Growing up, my mother worked. In fact, from the very start, her full-time career as a psychologist framed my childhood.
Her water broke eight weeks early, and she spent the subsequent two weeks lying in a hospital bed, risking an infection that could kill us both and waiting for my lungs to develop. Yet, she returned to work six weeks after my birth, right on schedule. (Ironically, this was also right around the time I was just supposed to be making my way out of the safe cocoon of her belly.) To her employer and colleagues alike, it was as if she’d experienced nothing more than having her tonsils out or the inconvenience of an appendectomy.
For most of my life, even into adulthood, I believed that such feats were the mere realities of her time, her generation – the one history has described as the first cadre of women to aim to “have it all” and through sheer force of will have achieved it.
You can imagine my surprise to learn recently that of all the women to graduate college between 1966 and 1976, only 17% have actually made it to midlife with both children and a career in tact.
During the past year, my first as a mother, I have discovered two important truths: 1) My birthday should have been a celebration of my mother and the magic wonder of her ability to give me life. (This year, I did manage to call her and say “thanks” and apologize that it had taken me twenty-eight years to come to this realization.) 2) That I have never really given her enough credit for what she has achieved, as a feminist pioneer, sewing together the all too disparate pieces of work and family life with what I have only ever perceived as grace and acumen.
This is not to deny her the myriad of challenges. Yet, I’ve never thought of myself as a child who was parked in daycare, forty-plus hours a week. (An image that is strange in and of itself as it relies on the faulty notion that a toddler will stay put.) Interestingly, this is also the fate that mothers of my generation seem to fear the most for our children whenever we talk about what it means for mothers to work.
As a kid, having a mother who worked full-time meant:
- Extra opportunities to make friends: I attended full day kindergarten – public in the morning with every other kid on my block and private in the afternoon with a set of kids from the other side of town.
- Developing culinary prowess: I took over cooking dinner for us both in the forth grade so that my mother could work a few extra hours in the home office, while Total Eclipse of the Heart blared out from the living room stereo, the spatula in my hand a makeshift microphone.
- Privacy: Hopping off the bus with a key around my neck on a neon shoelace meant that I had a whole two hours every afternoon with which to curl up on a sun-soaked spot of carpet with a book.
Only in becoming a mother myself have I come to realize that her choices were so ringed by sacrifice – the moments of miraculous, unscheduled afternoons when I discovered for the first time that my body casts a shadow were the moments she was forced to miss.
At my core, I live in awe of what she has achieved through stubbornness and tenacity. Despite the odds, as one of the first women to graduate from her PhD program she has made good on both the promise she made on graduation day to the dean from whom she collected her diploma, walking across a stage amidst a sea of male faces, and the promises she made to me on the day of my birth.

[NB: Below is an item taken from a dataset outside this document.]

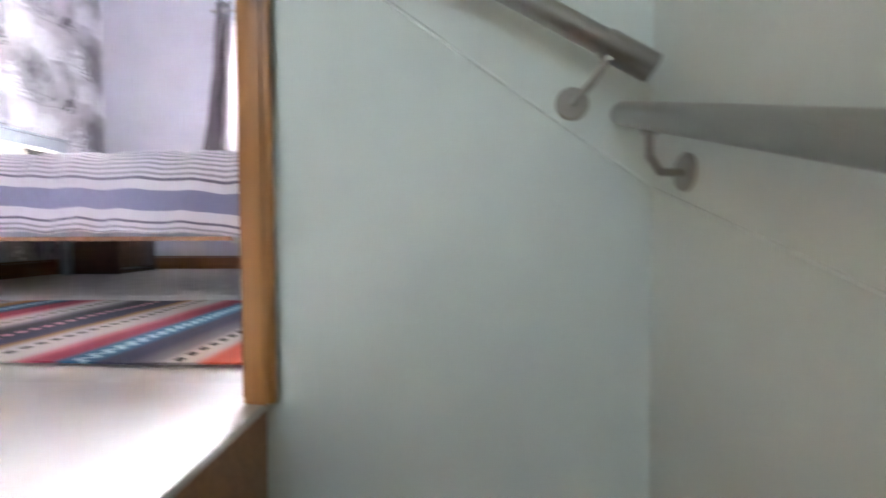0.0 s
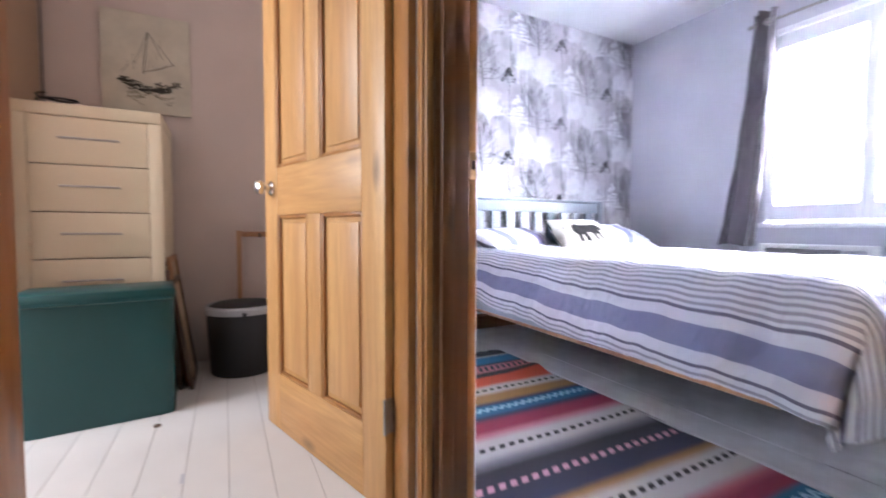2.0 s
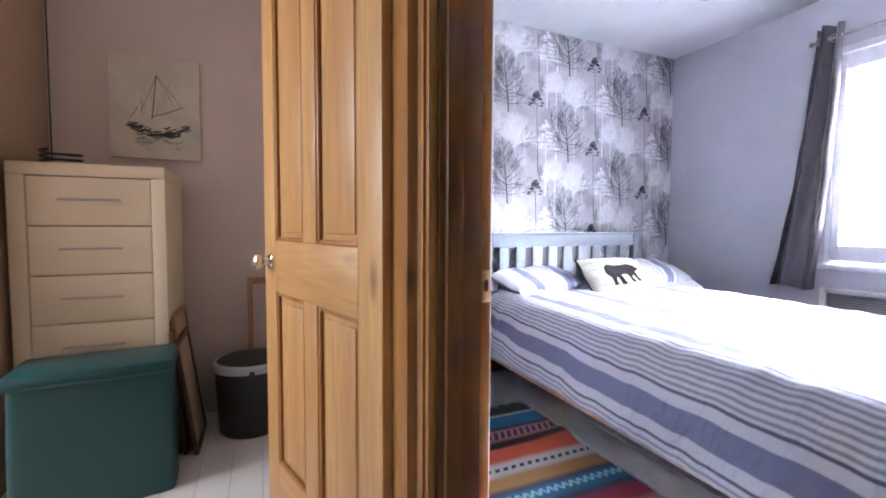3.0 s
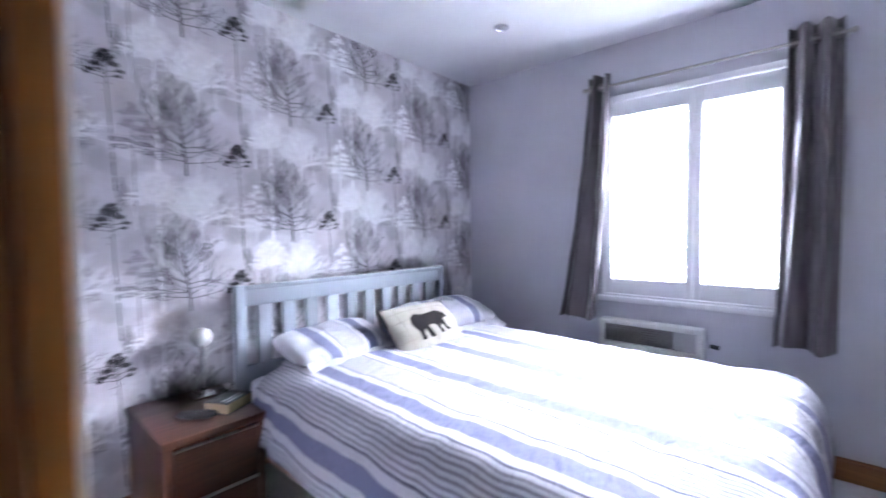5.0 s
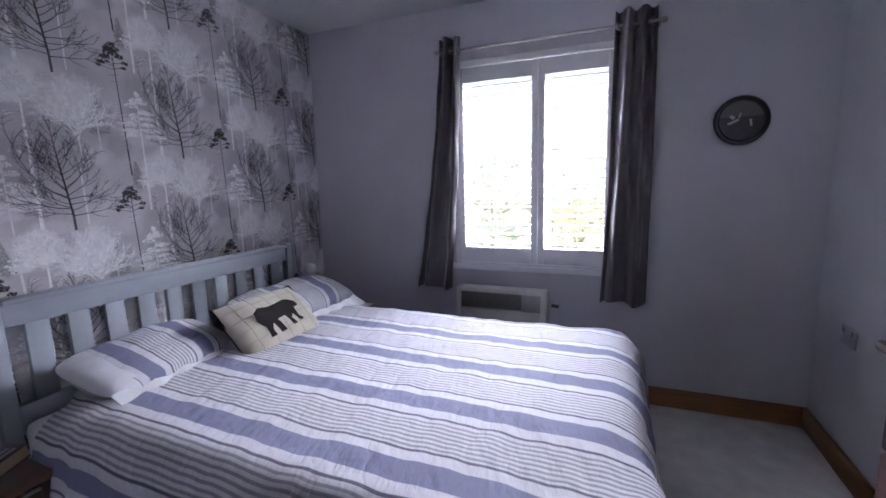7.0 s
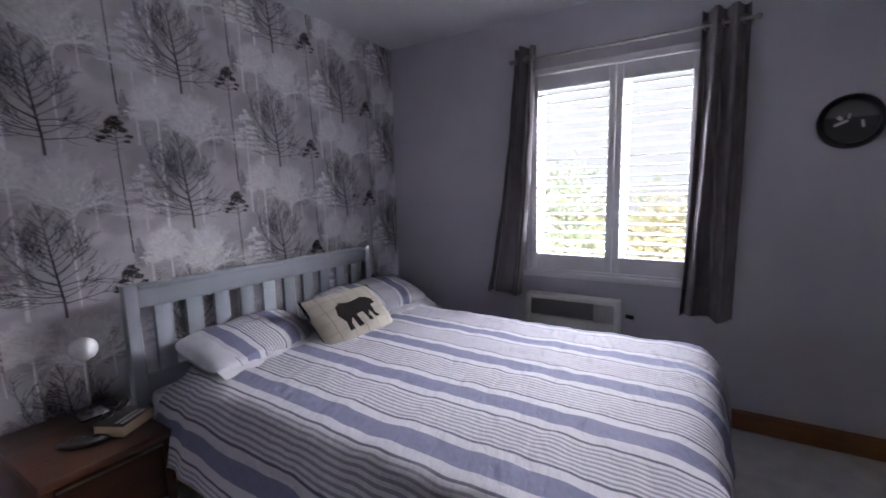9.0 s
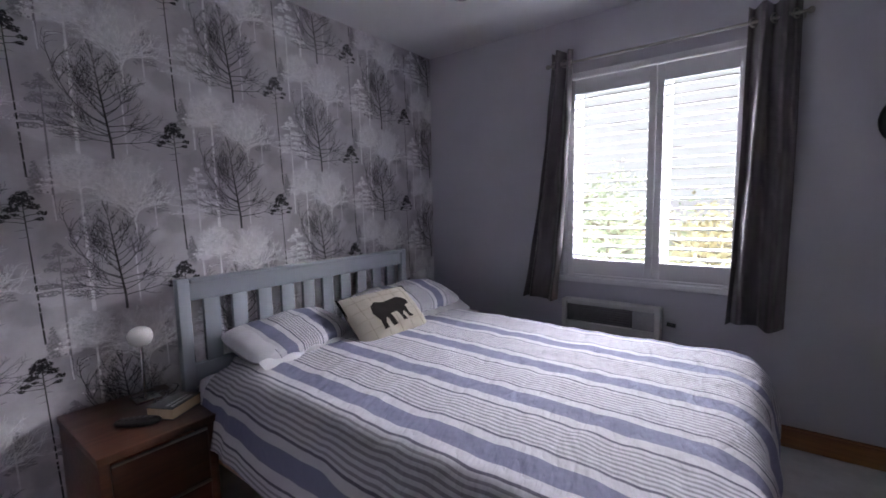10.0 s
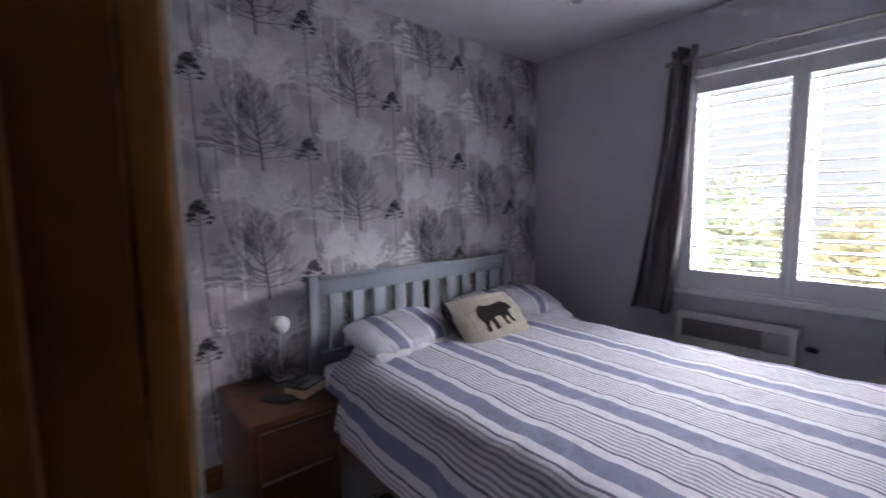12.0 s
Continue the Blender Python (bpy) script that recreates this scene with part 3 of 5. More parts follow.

As a mother, striving to follow in her footsteps, I have many advantages that my own mother did not – twelve weeks of federally mandated maternity leave, a 60% schedule with flex-time hours I get to work from home, a wonderfully supportive boss, colleagues who will bear a presentation with my daughter dangling from her front pack, an electronic breast pump.
Yet, I find each day a tremendous struggle that begins and ends with consoling myself with the fantasy that someday I will quit.
I cannot tell you what the future holds for me or for my generation of mothers. I can only hope that my daughter feels as happy and proud of the choices, the promises I have yet to make or break.